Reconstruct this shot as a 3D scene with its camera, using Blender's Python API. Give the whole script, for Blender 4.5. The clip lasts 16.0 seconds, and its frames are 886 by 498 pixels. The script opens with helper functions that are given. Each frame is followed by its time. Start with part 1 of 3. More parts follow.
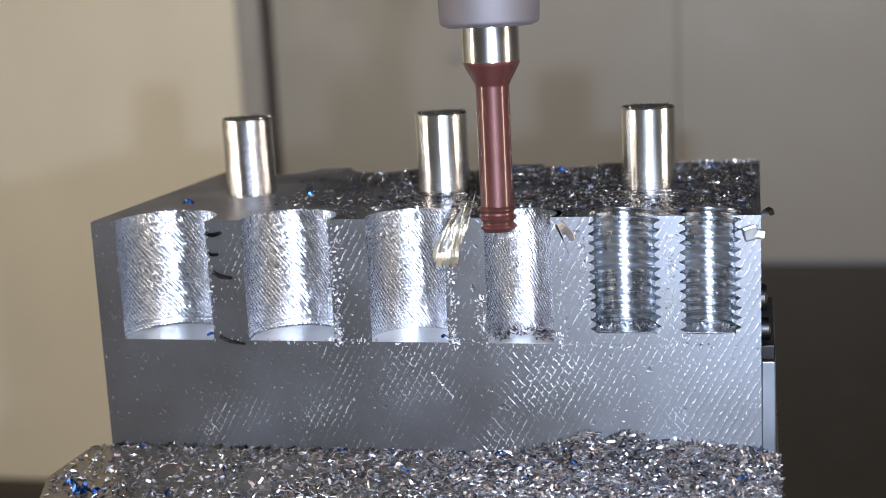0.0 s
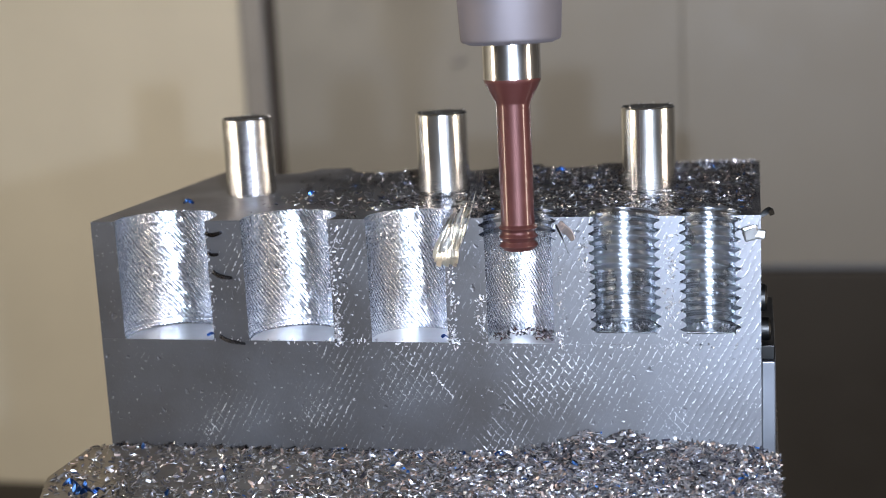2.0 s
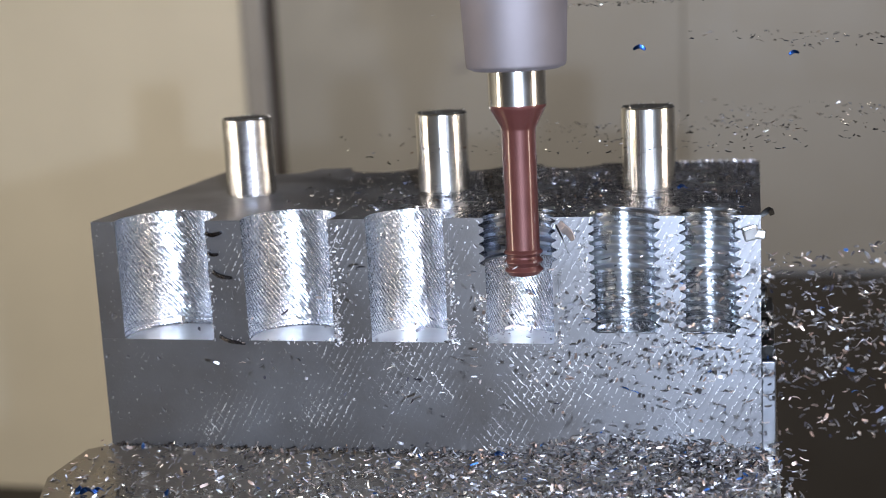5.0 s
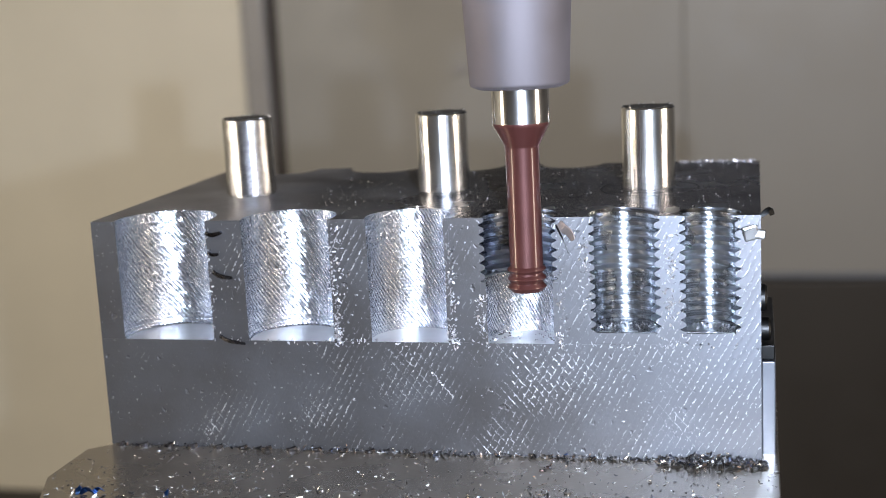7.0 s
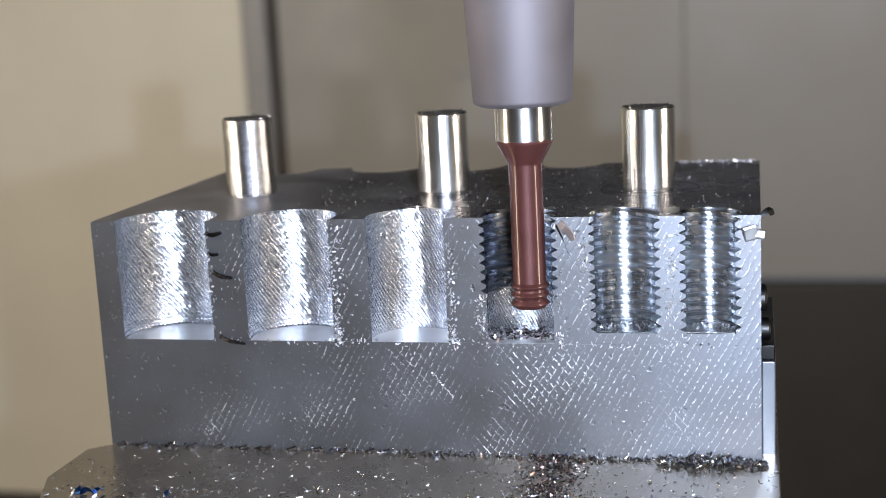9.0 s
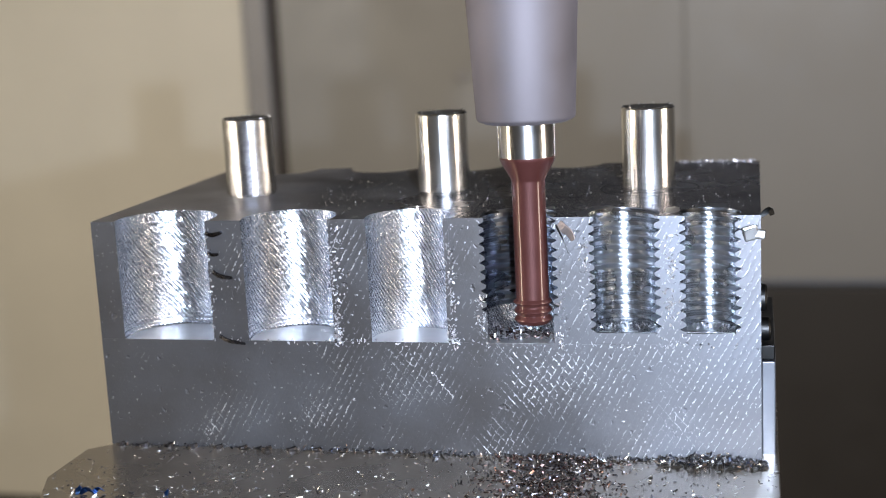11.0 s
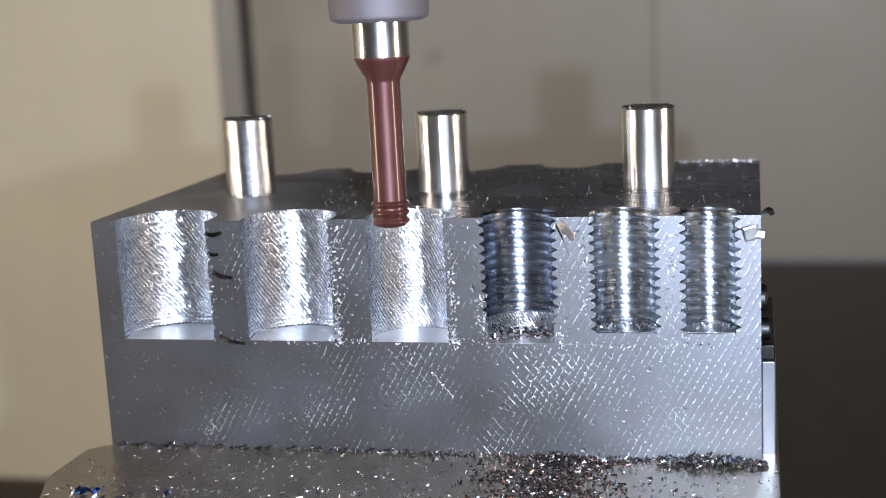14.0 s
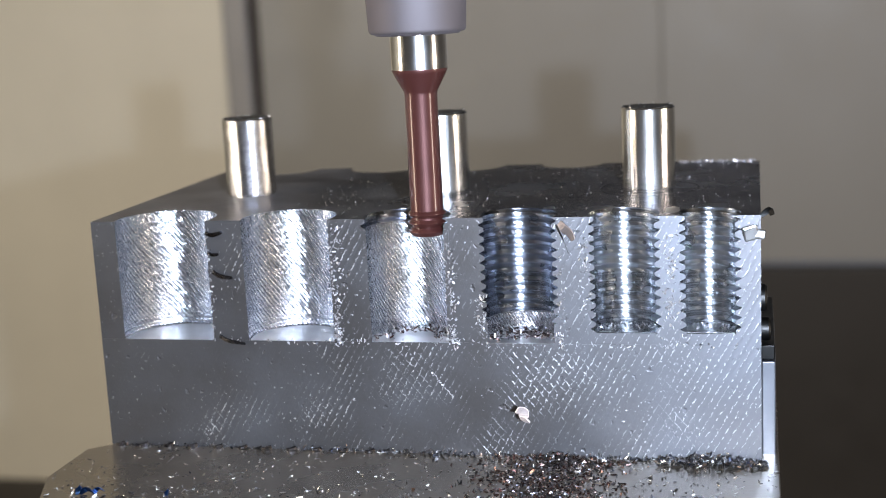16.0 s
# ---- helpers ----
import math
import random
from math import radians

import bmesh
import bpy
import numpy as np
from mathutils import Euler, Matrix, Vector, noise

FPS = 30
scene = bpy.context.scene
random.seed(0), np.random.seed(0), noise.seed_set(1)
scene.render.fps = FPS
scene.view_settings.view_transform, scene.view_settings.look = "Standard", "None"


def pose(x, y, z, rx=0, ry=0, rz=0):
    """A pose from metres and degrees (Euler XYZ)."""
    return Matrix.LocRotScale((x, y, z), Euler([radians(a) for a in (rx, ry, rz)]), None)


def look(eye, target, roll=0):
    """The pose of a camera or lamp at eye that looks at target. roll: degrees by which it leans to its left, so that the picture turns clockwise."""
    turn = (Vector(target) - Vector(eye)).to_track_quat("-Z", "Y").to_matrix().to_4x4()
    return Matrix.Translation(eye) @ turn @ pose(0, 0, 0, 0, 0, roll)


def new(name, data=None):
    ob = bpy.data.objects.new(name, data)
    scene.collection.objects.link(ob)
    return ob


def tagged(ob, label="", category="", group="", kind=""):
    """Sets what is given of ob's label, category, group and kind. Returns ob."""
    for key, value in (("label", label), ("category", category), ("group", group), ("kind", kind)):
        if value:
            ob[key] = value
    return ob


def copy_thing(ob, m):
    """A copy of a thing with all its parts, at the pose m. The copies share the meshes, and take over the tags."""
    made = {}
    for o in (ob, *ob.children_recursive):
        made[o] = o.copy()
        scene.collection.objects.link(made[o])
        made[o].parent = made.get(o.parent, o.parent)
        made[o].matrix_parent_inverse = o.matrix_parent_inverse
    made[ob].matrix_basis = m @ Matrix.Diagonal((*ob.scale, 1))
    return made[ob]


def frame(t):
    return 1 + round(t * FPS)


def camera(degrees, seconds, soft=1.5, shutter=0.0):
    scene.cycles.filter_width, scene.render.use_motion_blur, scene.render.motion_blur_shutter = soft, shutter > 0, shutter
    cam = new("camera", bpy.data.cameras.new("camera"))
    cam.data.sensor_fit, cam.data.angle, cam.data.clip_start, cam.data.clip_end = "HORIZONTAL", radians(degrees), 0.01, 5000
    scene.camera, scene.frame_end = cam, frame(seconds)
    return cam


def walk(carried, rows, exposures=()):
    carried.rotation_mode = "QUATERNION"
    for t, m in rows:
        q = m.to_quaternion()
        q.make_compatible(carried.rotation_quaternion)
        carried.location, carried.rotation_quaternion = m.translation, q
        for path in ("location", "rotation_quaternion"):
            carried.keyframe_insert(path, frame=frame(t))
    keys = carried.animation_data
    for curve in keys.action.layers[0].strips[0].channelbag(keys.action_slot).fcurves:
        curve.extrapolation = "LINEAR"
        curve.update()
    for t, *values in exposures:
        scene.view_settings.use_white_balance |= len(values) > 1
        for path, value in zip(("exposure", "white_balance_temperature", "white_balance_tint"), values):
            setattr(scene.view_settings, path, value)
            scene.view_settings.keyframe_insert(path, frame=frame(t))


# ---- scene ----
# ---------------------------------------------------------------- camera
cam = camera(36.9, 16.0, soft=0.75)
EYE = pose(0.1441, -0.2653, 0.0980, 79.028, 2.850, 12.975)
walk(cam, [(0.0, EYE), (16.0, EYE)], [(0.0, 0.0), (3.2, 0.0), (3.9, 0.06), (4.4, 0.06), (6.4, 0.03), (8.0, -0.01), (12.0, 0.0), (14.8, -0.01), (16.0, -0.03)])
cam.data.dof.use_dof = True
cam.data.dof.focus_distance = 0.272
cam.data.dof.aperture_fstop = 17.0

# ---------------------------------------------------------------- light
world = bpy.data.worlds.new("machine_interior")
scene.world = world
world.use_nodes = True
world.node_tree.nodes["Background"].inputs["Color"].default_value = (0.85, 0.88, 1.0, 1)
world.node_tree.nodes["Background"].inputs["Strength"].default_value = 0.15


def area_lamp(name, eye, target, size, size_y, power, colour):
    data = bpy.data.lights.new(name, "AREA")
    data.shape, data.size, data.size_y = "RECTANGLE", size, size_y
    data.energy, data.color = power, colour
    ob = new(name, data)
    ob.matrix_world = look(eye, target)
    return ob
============
* [What the task requires]: Give again only the lines that run from the line with "for path in" to the line with "scene.view_settings.use_white_balance |= len(values)". Include both of those lines exactly as written.

* [Task result]:
        for path in ("location", "rotation_quaternion"):
            carried.keyframe_insert(path, frame=frame(t))
    keys = carried.animation_data
    for curve in keys.action.layers[0].strips[0].channelbag(keys.action_slot).fcurves:
        curve.extrapolation = "LINEAR"
        curve.update()
    for t, *values in exposures:
        scene.view_settings.use_white_balance |= len(values) > 1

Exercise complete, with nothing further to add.